5. So who should be Horse of the Year?
Finally, we come to the Classic, which was won by Accelerate, ridden by Joel Rosario, trained by John Sadler (who was 0-43 in Breeders’ Cup races going into the race) and owned by Hronis Racing. Accelerate went off as the 5/2 favorite but Rosario quickly moved him through horses, keeping him clear on the outside, and held off the closers to win by a length from Gunnevera and Thunder Snow.
Bob Ehalt, here at TRC, has two columns one written before the BC Classic and one written after the race regarding Justify and the Eclipse Award for Horse of the Year. I encourage you to read them both.
I wrote here after the Travers Stakes in late August that perhaps the winner, Catholic Boy, or another deserving horse might enter the discussion for Horse of the Year.
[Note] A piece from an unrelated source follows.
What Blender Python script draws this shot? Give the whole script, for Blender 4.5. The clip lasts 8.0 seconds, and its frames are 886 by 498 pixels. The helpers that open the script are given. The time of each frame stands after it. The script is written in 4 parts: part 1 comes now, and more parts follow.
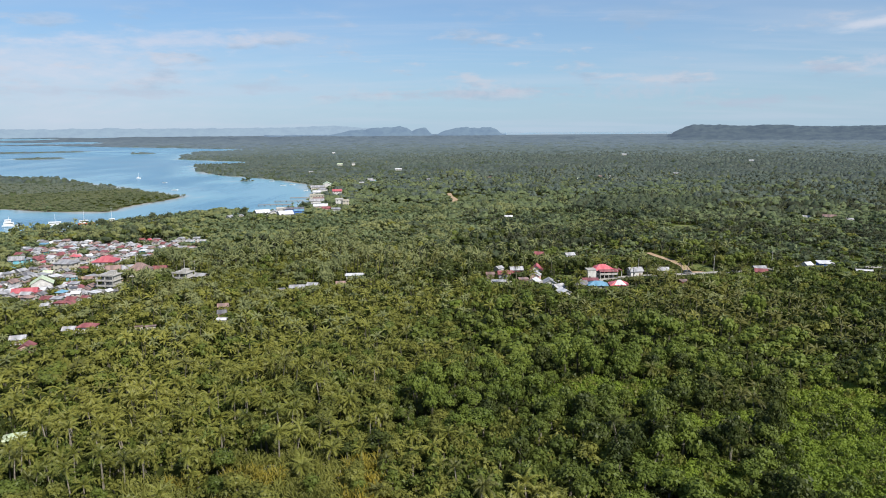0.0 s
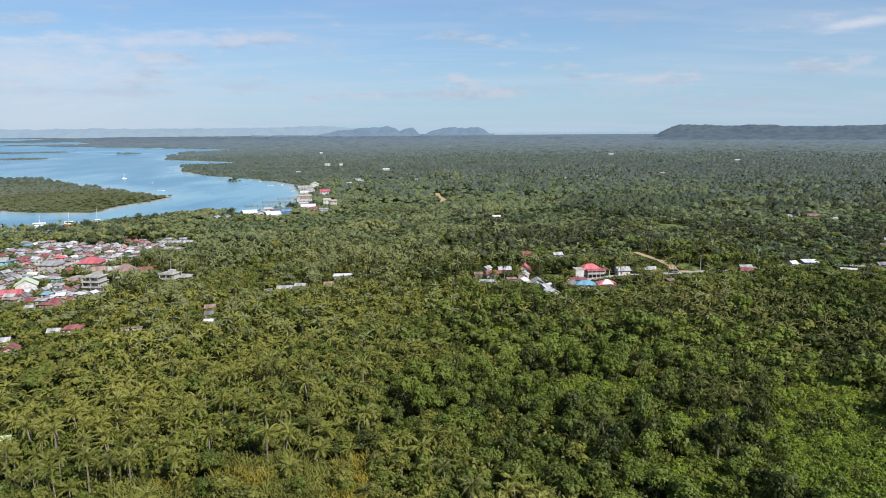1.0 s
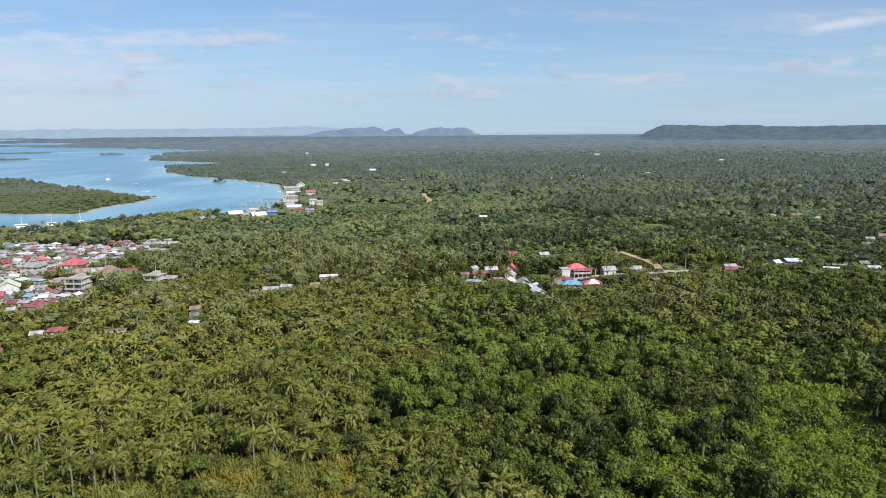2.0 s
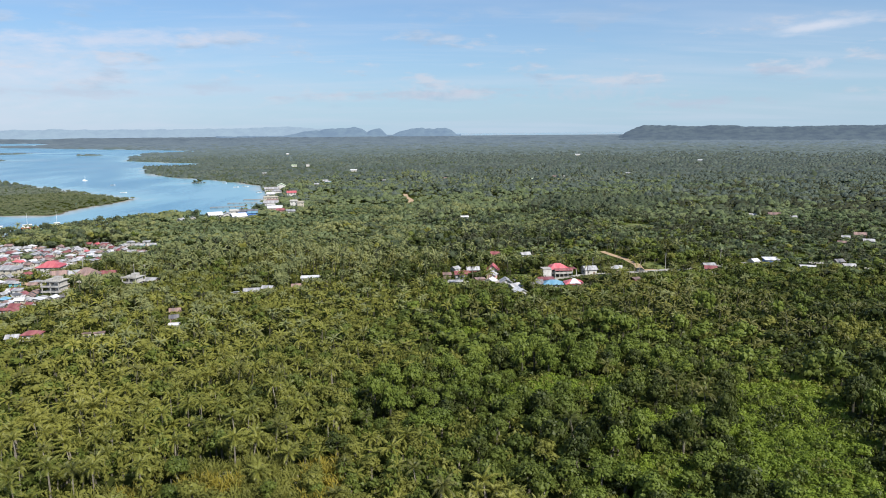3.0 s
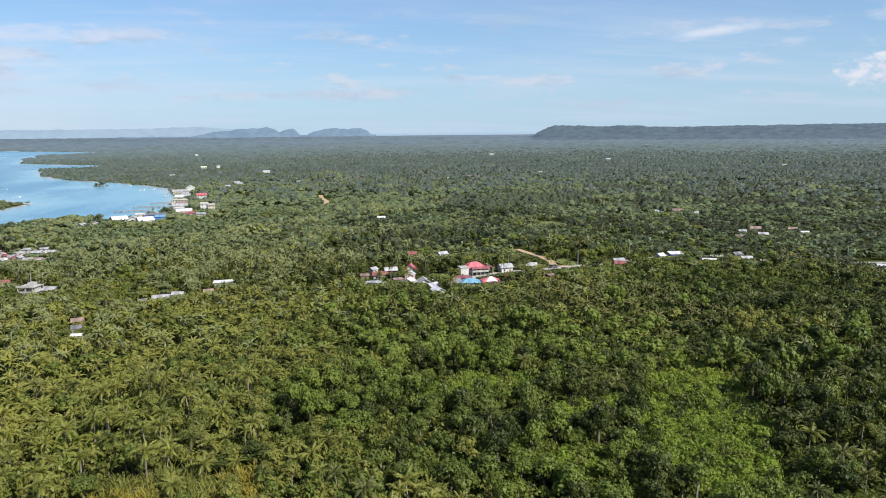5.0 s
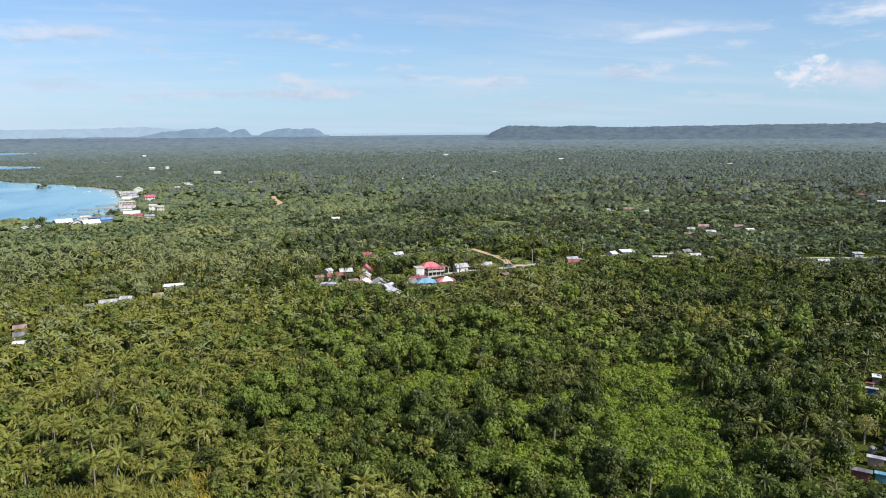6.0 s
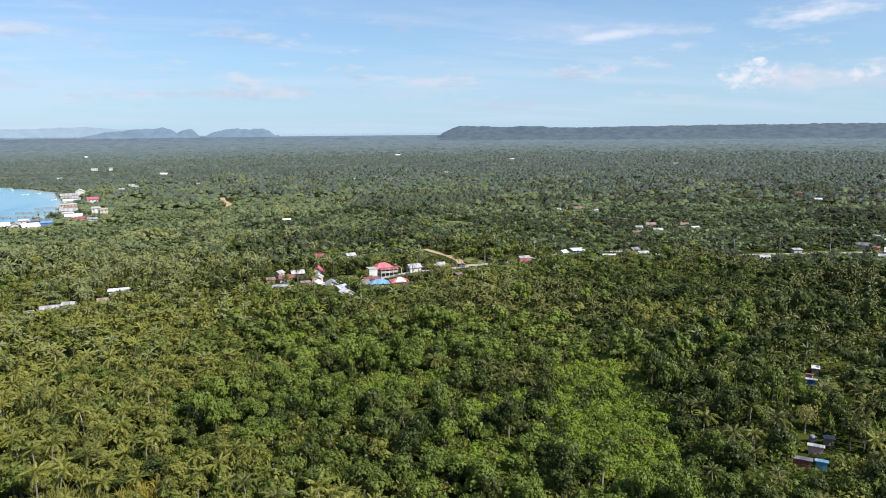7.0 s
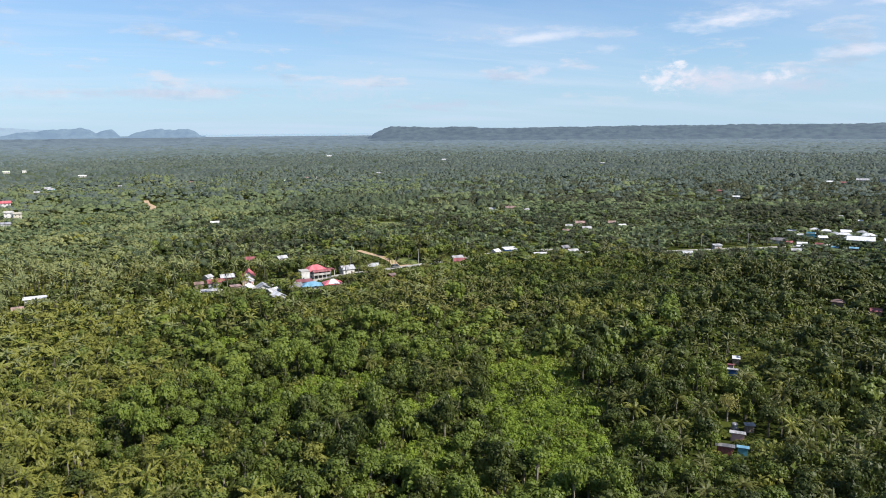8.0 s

Well, Catholic Boy ran himself out of consideration with a stinker in the Classic, but Accelerate is now a BC Classic winner and five-time G1 winner.
Since my last column on this topic, no horse that Justify beat has done anything to support his Horse of the Year credentials. Look no further than the Breeders’ Cup Mile and the Classic. Bravazo, a half-length behind Justify in the Preakness, was third in the BC Mile, beaten 5¼ lengths. In the Classic, Mendelssohn dead last in the Kentucky Derby, ran fifth, beaten four lengths. And consider McKinzie, who was Baffert’s Derby horse before getting injured. He ran 12th of 14 on the BC Classic.
As I said in closing my previous column: “A four-month racing career can certainly win a Triple Crown, but a longer, more productive career may be better for the industry as a whole and perhaps more deserving when it comes to handing out Eclipse Awards.”